Die Woche des Handballs

Das wäre dann der zweite wichtige Punkt, von dem ich weiter oben geschrieben habe. So hat nämlich laut Handball Inside Löwen-Kapitän Andy Schmid seine Idee genannt, einige Spieltage zu verdichten. Um was es geht? Schmid hat vorgeschlagen, dass in den Pausen der Fußball-Ligen vielleicht auch mal drei oder vier HBL-Spiele absolviert werden könnten. Ich denke, damit ist gemeint, dass beispielsweise innerhalb einer Woche am Samstag, am Dienstag, am Donnerstag und dann am Sonntag jeweils (!) ein kompletter HBL-Spieltag durchgeführt wird. Schmid sprach davon, dass es beispielsweise für die Spitzenteams vier und für die anderen Teams drei Spiele sein könnten, aber ich finde die Idee mit vier kompletten Spieltagen durchaus überlegenswert.

Wenn man dabei noch darauf achten würde, dass zwischen den Spieltagen am Dienstag und Donnerstag die Anfahrtswege für die Mannschaften kurz gehalten werden. Das wären dann wirklich neue Zeiten. Dass damit eine hohe Aufmerksamkeit erzielt werden könnte, wie Andy Schmid meinte, kann ich mir durchaus vorstellen. Nachteil natürlich: Ist ein wichtiger Spieler in der Zeit verletzt fehlt er gleich in drei oder vier Spielen.

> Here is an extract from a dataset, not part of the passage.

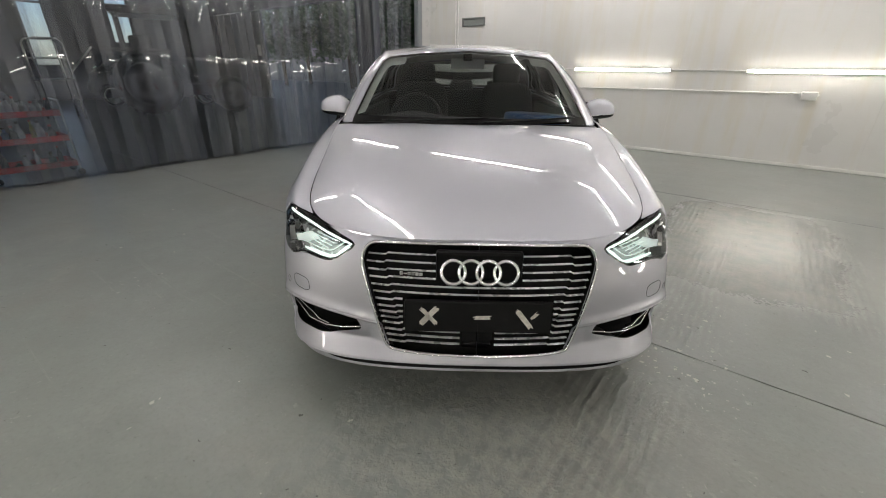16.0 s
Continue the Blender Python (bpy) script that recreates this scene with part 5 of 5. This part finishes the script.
for r in (0.045, 0.085):
    h_part("grille_ring", moved(ring_mesh(r, 0.003, 30, 6), tilt @ Matrix.Translation((0.110, 0, 0))), BLACK, heater, "", True)
h_part("inner_drum", moved(lathe(bmesh.new(), [(0.0, 0.060), (0.112, 0.060), (0.114, 0.098)], 36, closed=False, axis_m=Matrix.Rotation(radians(90), 4, "Y")), tilt), BLACK, heater, "black inner drum")
h_part("control_box", moved(boxed(-0.10, 0.07, -0.075, 0.075, 0.105, 0.165, bevel=0.01), tilt), RED_PAINT, heater, "red control box")
h_part("warning_label", moved(boxed(0.0705, 0.072, -0.03, 0.03, 0.125, 0.145), tilt), mottled("yellow_sticker", (0.65, 0.45, 0.03), 0.5), heater, "small yellow sticker")
for s in (-1, 1):
    y = s * 0.150
    h_part("stand_tube", tube_along(bmesh.new(), [(0.17, y, 0.012), (0.13, y, 0.012), (0.05, y, 0.10), (0.0, y, 0.215), (-0.05, y, 0.33), (-0.07, y * 0.92, 0.36)], 0.0105, 8), BLACK, heater, "black tube stand", True)
    h_part("stand_tube", tube_along(bmesh.new(), [(0.0, y, 0.20), (-0.10, y, 0.05), (-0.15, y, 0.012)], 0.0105, 8), BLACK, heater, "", True)
h_part("handle_bar", tube_along(bmesh.new(), [(-0.07, -0.14, 0.36), (-0.075, 0, 0.365), (-0.07, 0.14, 0.36)], 0.0105, 8), BLACK, heater, "black carrying bar", True)
for x in (0.15, -0.15):
    h_part("foot_bar", rod(bmesh.new(), (x, -0.15, 0.0115), (x, 0.15, 0.0115), 0.0105, 8), BLACK, heater)
cord = [(1.84, N_LEFT - 0.05, 0.90), (1.86, N_LEFT - 0.06, 0.75), (1.90, N_LEFT - 0.08, 0.45), (1.98, N_LEFT - 0.10, 0.16), (2.05, N_LEFT - 0.14, 0.02), (2.10, N_LEFT - 0.20, 0.008), (2.16, N_LEFT - 0.27, 0.008), (2.22, N_LEFT - 0.30, 0.03)]
pipe("heater_cord", [tuple(v) for v in natural_spline(range(len(cord)), cord, np.linspace(0, len(cord) - 1, 40))], 0.005, "black power cord from the wall box to the heater", BLACK)

# ---- strip curtain ----
def curtain_strip(n0, width, seed):
    """One hanging clear strip, gently rolled at its edges and rippled down its length."""
    rng = random.Random(seed)
    bm = bmesh.new()
    k, m = 9, 40
    lean, roll, ph = rng.uniform(-0.008, 0.008), rng.uniform(0.006, 0.019) * rng.choice((-1, 1)), rng.uniform(0, 6)
    z0 = rng.uniform(0.012, 0.05)
    grid = []
    for j in range(m + 1):
        z = z0 + (2.76 - z0) * j / m
        row = []
        for i in range(k + 1):
            t = i / k * 2 - 1
            u = roll * (1 - t * t) + 0.006 * math.sin(2.1 * z + ph) * (1 - j / m) + 0.0022 * math.sin(5 * z + ph * 2 + t) + lean * (1 - z / 2.76) + 0.011 * math.exp(-((z - 2.42) / 0.36) ** 2) * math.sin(3.5 * t + ph + 7 * z)
            row.append(bm.verts.new((u, n0 + width * (t + 1) / 2 + 0.008 * math.sin(1.7 * z + ph), z)))
        grid.append(row)
    for p, q in zip(grid, grid[1:]):
        for i in range(k):
            bm.faces.new((p[i], q[i], q[i + 1], p[i + 1]))
    return bm


curtain = room_obj("strip_curtain", boxed(U_FRONT - 0.015, U_FRONT + 0.045, -5.42, N_PART, 2.755, 2.80, bevel=0.003), GREY_VENT, "clear plastic strip curtain hanging from a rail", "curtain")
k, n = 0, N_PART - 0.30
while n > -5.50:
    bm = curtain_strip(n, 0.30, k)
    bmesh.ops.translate(bm, vec=(U_FRONT + (0.012 if k % 2 else -0.012), 0, 0), verts=bm.verts)
    room_obj("strip", bm, PVC, parent=curtain, smooth=True)
    n -= random.Random(k).uniform(0.17, 0.235)
    k += 1
room_obj("door_post", boxed(U_FRONT - 0.04, U_FRONT + 0.08, N_RIGHT + 0.30, N_RIGHT + 0.42, 0, 2.95, bevel=0.006), mottled("grey_post_paint", (0.30, 0.32, 0.34), 0.5), "grey steel post at the curtain's end", "post", "structure")
room_obj("wall_jamb", boxed(U_FRONT - 0.02, U_FRONT + 0.08, N_RIGHT, N_RIGHT + 0.30, 0, 2.95, bevel=0.004), WALL, "white jamb between curtain and wall", "wall", "structure")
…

Auf der anderen Seite würde das nochmals Luft für mindestens eine weitere Woche Sommerpause bringen. Auch nicht zu verachten.

Neue Zeiten, aber nicht überall

Was sich nicht ändern wird ist der Rhythmus der Welt- und Europameisterschaften. Hier sind neue Zeiten utopisch. Niemand glaubt, dass IHF und EHF darauf verzichten würden. Gerade erst wurde beschlossen, die Meisterschaften aufzustocken (WM 32 Teams, EM 24 Teams), da wird man nicht die Häufigkeit der Turniere reduzieren. Genauso utopisch ist es, eine Verkleinerung der HBL zu fordern. 16 oder gar nur 14 Teams statt wie derzeit 18? Das brächte Entlastung, richtig, aber auch für den Geldbeutel der Vereine. Weniger Spiele im Kalender würde weniger Zuschauer(einnahmen) bedeuten sowie vermutlich weniger Sponsoren- und Fernsehgelder. Und, mal ganz unter uns: Das Thema “(zu) hohe Belastung” ist ein Thema der Champions-League-Teilnehmer und (abgeschwächt) eines der EHF-Cup-Teilnehmer, Den großen Rest der HBL betrifft das jedoch gar nicht.

Noch Fragen?

Ja, sicher, aber die werde ich heute nicht stellen. Aktuell bin ich einfach nur froh, dass sich allem Anschein nach etwas bewegt, dass tatsächlich neue Zeiten auf uns zukommen. EHF und HBL gehen auf die Spieler zu. Endlich, ist man versucht zu sagen, denn die Spieler sind das größte Kapital der EHF und der HBL. Nun bleibt zu hoffen, dass die Vorschläge auch konsequent umgesetzt werden Damit darf der Prozess aber nicht zu Ende sein. Weitere Überlegungen müssen angestellt werden, wie man den Spielern mehr notwendige Pausen geben kann.

Vielleicht ist ja das Jahr 2019 das Jahr, an das sich Spieler, Trainer, Funktionäre und auch Fans später gerne zurück erinnern und es als das Jahr bezeichnen, in dem sich der Handball eines besseren besonnen hat und neue Zeiten angebrochen sind.